Contact centers are often made from best-in-class components. Many contact center implementations have elements that come from as many as 18 to 20 different vendors. Each one of those discrete elements—whether it's the CTI routing and hunting package, the speech recognition technology, or the interactive voice system—is built to perform at peak levels by its vendor. In a sense, the process of building a contact center is similar to building your own car, piece by piece.
Different software application developers also have areas of specialty. They bring their expertise into building a full contact center, which is more than just voice in today's world. The modern contact center transcends the voice channel to provide a true omni-channel experience. That means there are elements in the contact center tied to web and social media interaction. Of course, faxing and email are also still important elements of interaction in a lot of industries.
Anatomy of a Stress Test
Stress testing is about making sure all those different components have been properly integrated within the contact center technology environment to deliver the omni-channel experience today's customers have come to expect. It's a reliable method to make sure the whole system will hold together when it's running at its designed capacity, both in terms of velocity of interactions across all the different channels, and/or number of concurrent interactions handled by each component (e.g., the self-service IVR, speech recognition system, or the connections to agent desktop).

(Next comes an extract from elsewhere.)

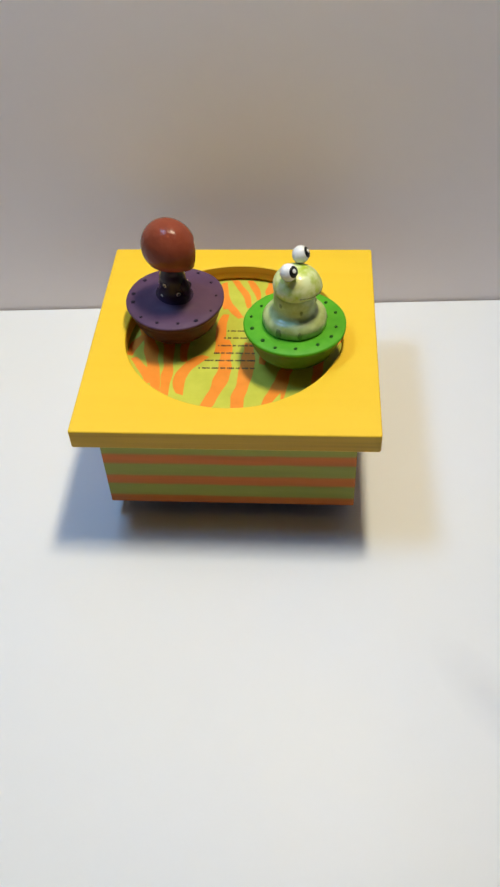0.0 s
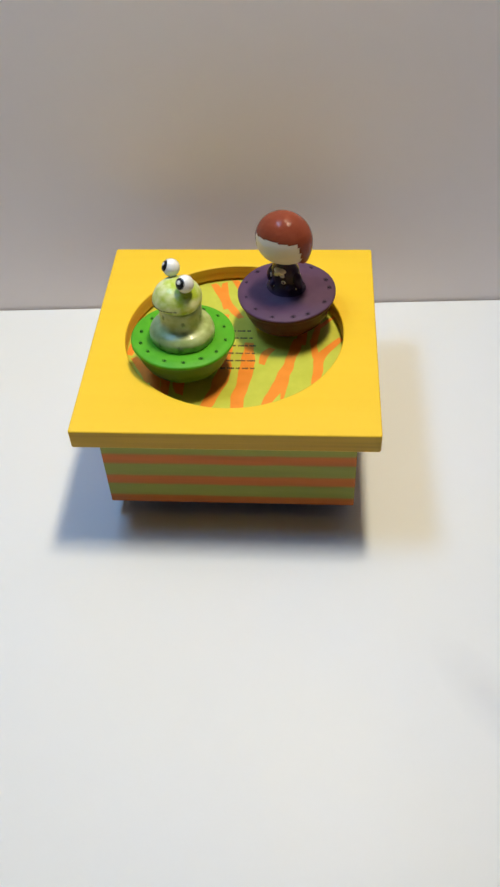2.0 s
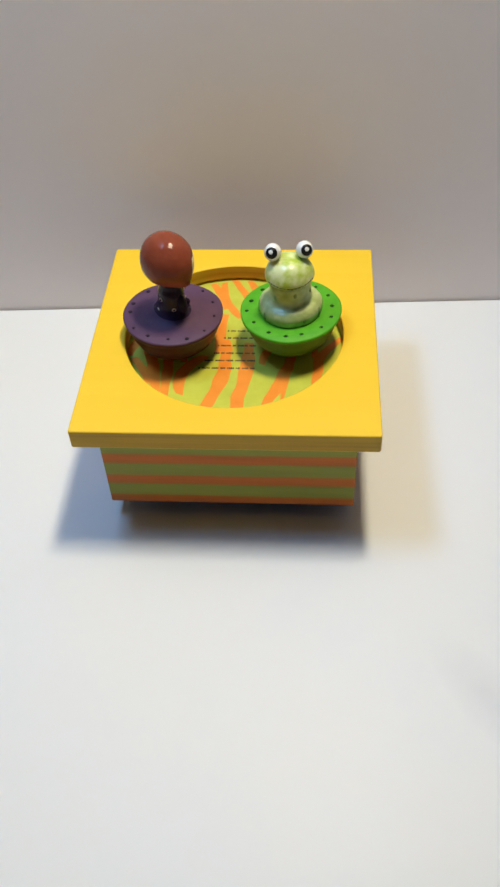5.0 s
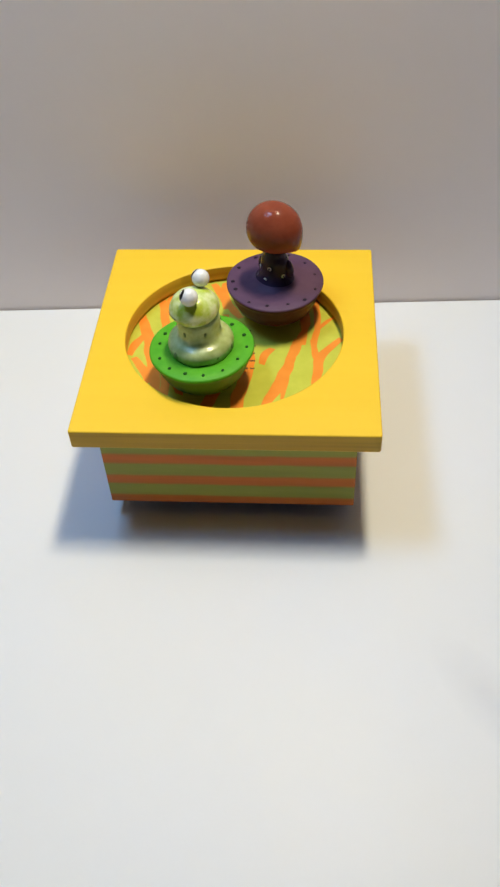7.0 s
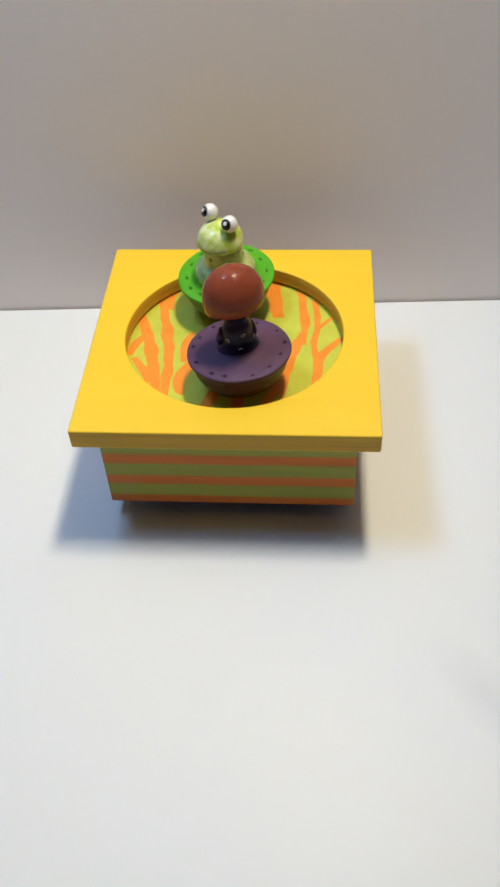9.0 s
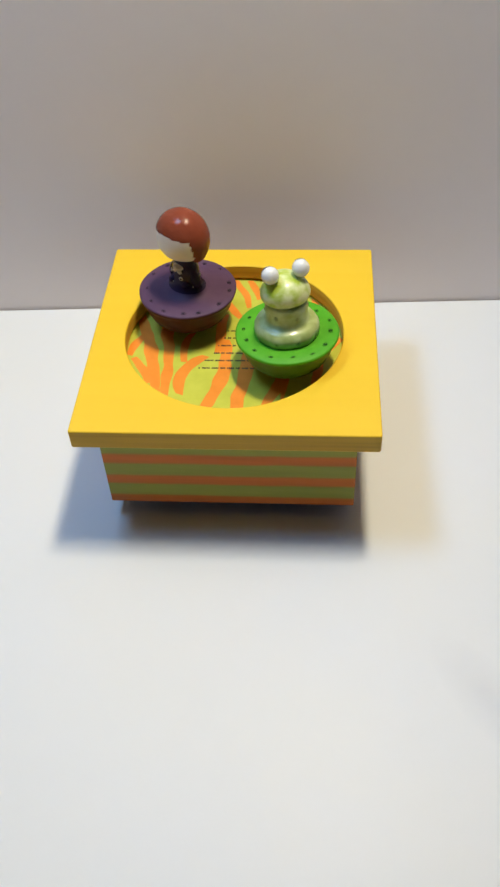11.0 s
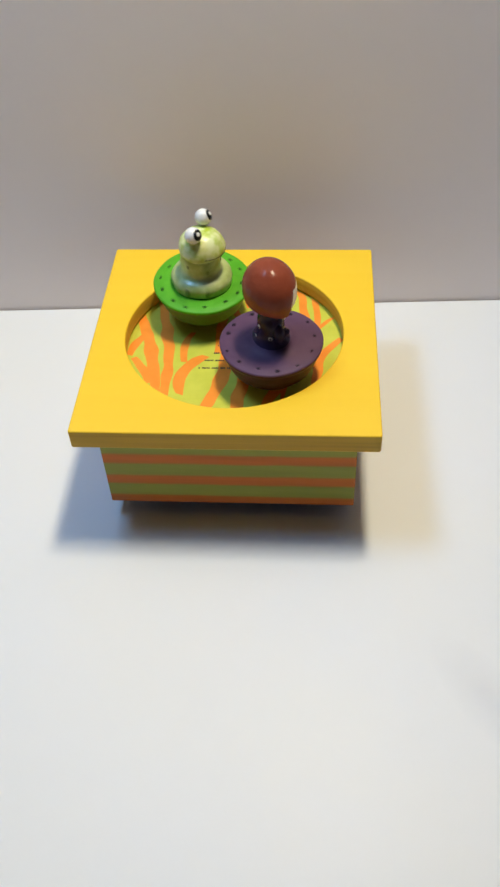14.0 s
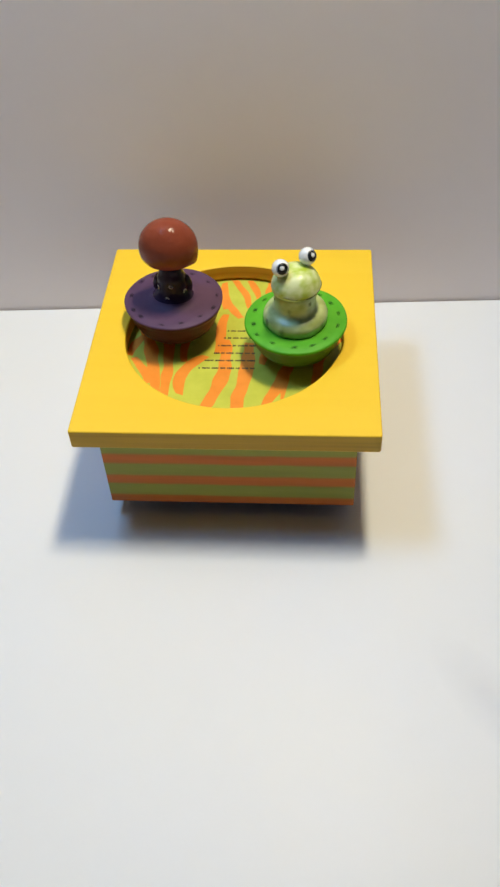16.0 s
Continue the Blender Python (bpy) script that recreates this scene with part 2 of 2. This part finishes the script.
def zebra_stripes(panel):
    """Orange strokes: both ends, bow and width, all in millimetres from the middle of the well."""
    west = ((-34.9, 31.2, -26.3, -34, 3.1, 4.6), (-41.9, 20.1, -29.3, -31, 1.5, 4.9), (-37.5, 9.2, -43, -6.3, -1.0, 3.4),
            (-41.2, -7.7, -33.3, -23, 1.1, 3.2), (-27.3, 39.4, -29.5, 23.4, -1.8, 3.7), (-18.1, 8.4, -20.4, -10.1, -1.5, 3.1))
    front = ((-11.0, -6.5, -20.0, -29.0, -4.7, 4.6), (-4.4, 4.2, -11.5, -40, 4.0, 5.3), (6.1, 2.1, 1.8, -42, 0.9, 5.4),
             (15.6, -1.3, 11.4, -11.0, -0.9, 3.4), (25.7, 4.5, 13.9, -35.0, 1.4, 4.5), (30.2, 15.6, 20.3, -31.1, -1.6, 2.5))
    back = ((-12.4, 41.9, -5.0, 24.4, 1.0, 4.0), (-7.4, 42.8, 1.8, 18.3, -2.9, 3.7), (-3.5, 45.3, 4.8, 25.2, 1.4, 3.0),
            (3.2, 44.5, 8.4, 30.8, 0.9, 3.2), (13.8, 44.6, 17.2, 18.5, 0.2, 6.6), (-5.2, 20.5, -6.1, -4.7, -1.0, 3.8))
    east = ((24.1, 43.0, 28.0, 1.0, 2.2, 3.4), (30.5, 37.3, 32.3, -0.3, 2.6, 2.6), (41.7, 19.5, 31.8, 2.5, -2.3, 1.9),
            (44, 5.5, 33.3, -24, -3.6, 4.0), (32.0, 4.6, 35.1, -12.7, -0.5, 2.6))
    rng = random.Random(12)
    for i, stroke in enumerate(west + front + back + east):
        part("stripe", stripe_mesh(*stroke, FLOOR + 0.00002 + 0.000002 * i, rng), M_STRIPE, panel, smooth=False)


def music_box():
    box = new("music_box")
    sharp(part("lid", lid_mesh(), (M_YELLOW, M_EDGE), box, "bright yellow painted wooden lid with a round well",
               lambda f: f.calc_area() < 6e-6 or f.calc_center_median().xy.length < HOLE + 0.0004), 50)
    bm = bmesh.new()
    add_box(bm, (-BODY, -BODY, 0.008), (BODY, BODY, TOP - LID), 0.0007)
    part("body", bm, M_BANDS, box, "square body printed with orange and olive green bands", smooth=False)
    # unseen board, added dark to cut the orange bounce beneath the box
    bm = bmesh.new()
    add_box(bm, (-BODY + 0.0015, -BODY + 0.0015, 0.0075), (BODY - 0.0015, BODY - 0.0015, 0.0082), 0.0002)
    part("base", bm, M_DARKWOOD, box, "thin dark board added under the body to cut bounced light", smooth=False)
    bm = bmesh.new()
    add_lathe(bm, [(HOLE + 0.0009, TOP - LID), (HOLE + 0.0009, FLOOR - 0.0001), (HOLE + 0.0007, FLOOR)], 96, centre=(0, 0.0005))
    panel = part("well_floor", bm, M_LIME, box, "round panel printed with orange and lime zebra stripes", smooth=False)
    zebra_stripes(panel)
    rng = random.Random(4)
    bm = bmesh.new()
    for y, x0, x1 in ((-0.0136, -0.0135, 0.0088), (-0.0090, -0.0125, 0.0088), (-0.0045, -0.0085, 0.0085),
                      (0.0002, -0.0070, 0.0085), (0.0050, -0.0050, 0.0070), (0.0096, -0.0035, 0.0060)):
        x = x1
        while x > x0:
            for _ in range(rng.randint(2, 6)):
                w = rng.uniform(0.0004, 0.0008)
                h = rng.uniform(0.00030, 0.00046)
                add_box(bm, (x - w, y - h, FLOOR), (x, y + h, FLOOR + 0.00012))
                x -= w + 0.00012
                if x < x0:
                    break
            x -= 0.0007
    tagged(part("print", bm, M_INK, panel, "six small dark lines of print", smooth=False), kind="stuff")
    for sx in (-1, 1):
        for sy in (-1, 1):
            bm = bmesh.new()
            add_lathe(bm, [(0.0045, 0.0), (0.0060, 0.0008), (0.0068, 0.0030), (0.0066, 0.0060), (0.0060, 0.0076)], 32,
                      centre=(sx * 0.0315, sy * 0.0360))
            part("foot", bm, M_DARKWOOD, box, "small dark rounded foot")
    tagged(box, "yellow wooden music box with orange and green banded sides", "music box")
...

Prior to the stress test, all of your various system inputs should be gathered and funneled into the contact center ensuring all components in the system are effectively tested and utilized. When it comes time to perform a stress test, you have to send loads of traffic into the system to represent real customer interactions. It shouldn't just be synthetic transactions created inside the system by a bit pump—it needs to be actual outside-in traffic that accesses and exercises all the elements in the public telephone network or internet, in addition to what goes through the internal network. Whether they're voice, web, or WebRTC interactions, they should be an accurate representation of real-world usage, so you can have confidence your system will operate as intended in a real-world high load situation.
How We Can Help
We're able to create outside-in traffic across multiple channels to act just like real customers trying to interact with the system. We create test case scripts that follow step-by-step instructions —after every input the testing system stops and waits for the target system to give a response. That way, we can measure the performance at all stages of interaction.
With outside-in interaction, we're sampling and reporting upon the experience that's delivered by all that contact center technology sitting between your brand and the customer. We're effectively making sure that the system can perform the way it's supposed to when it's running at full speed.
Deploying Prognosis Internally
Our Prognosis toolkit can be deployed internally as an overlay on a multivendor contact center environment to collect data from the various vendor APIs. It gathers all relevant data and puts it on a single pane. Prognosis provides a bird's-eye perspective of the technology's reaction to the velocity of customer interactions.
What's really cool about the integration between the inside-out Prognosis toolkit and the outside-in Testing perspective is that it gives you the ability to couple a view of the customer service experience with the internal metrics and analytics that Prognosis collects. Everybody knows how important the customer experience is in today's world. When you combine that with information from all the different components and network elements within the contact center complex itself, it's the equivalent to carefully tuning your car.
Customer issues will be effectively identified by the data collected by Prognosis. By comparing the tags on phone calls or browser interactions, we can significantly accelerate root cause analysis. We're not just waving a red flag saying the something went wrong—we're also providing deep-dive information that shows exactly what components were involved when the issue developed.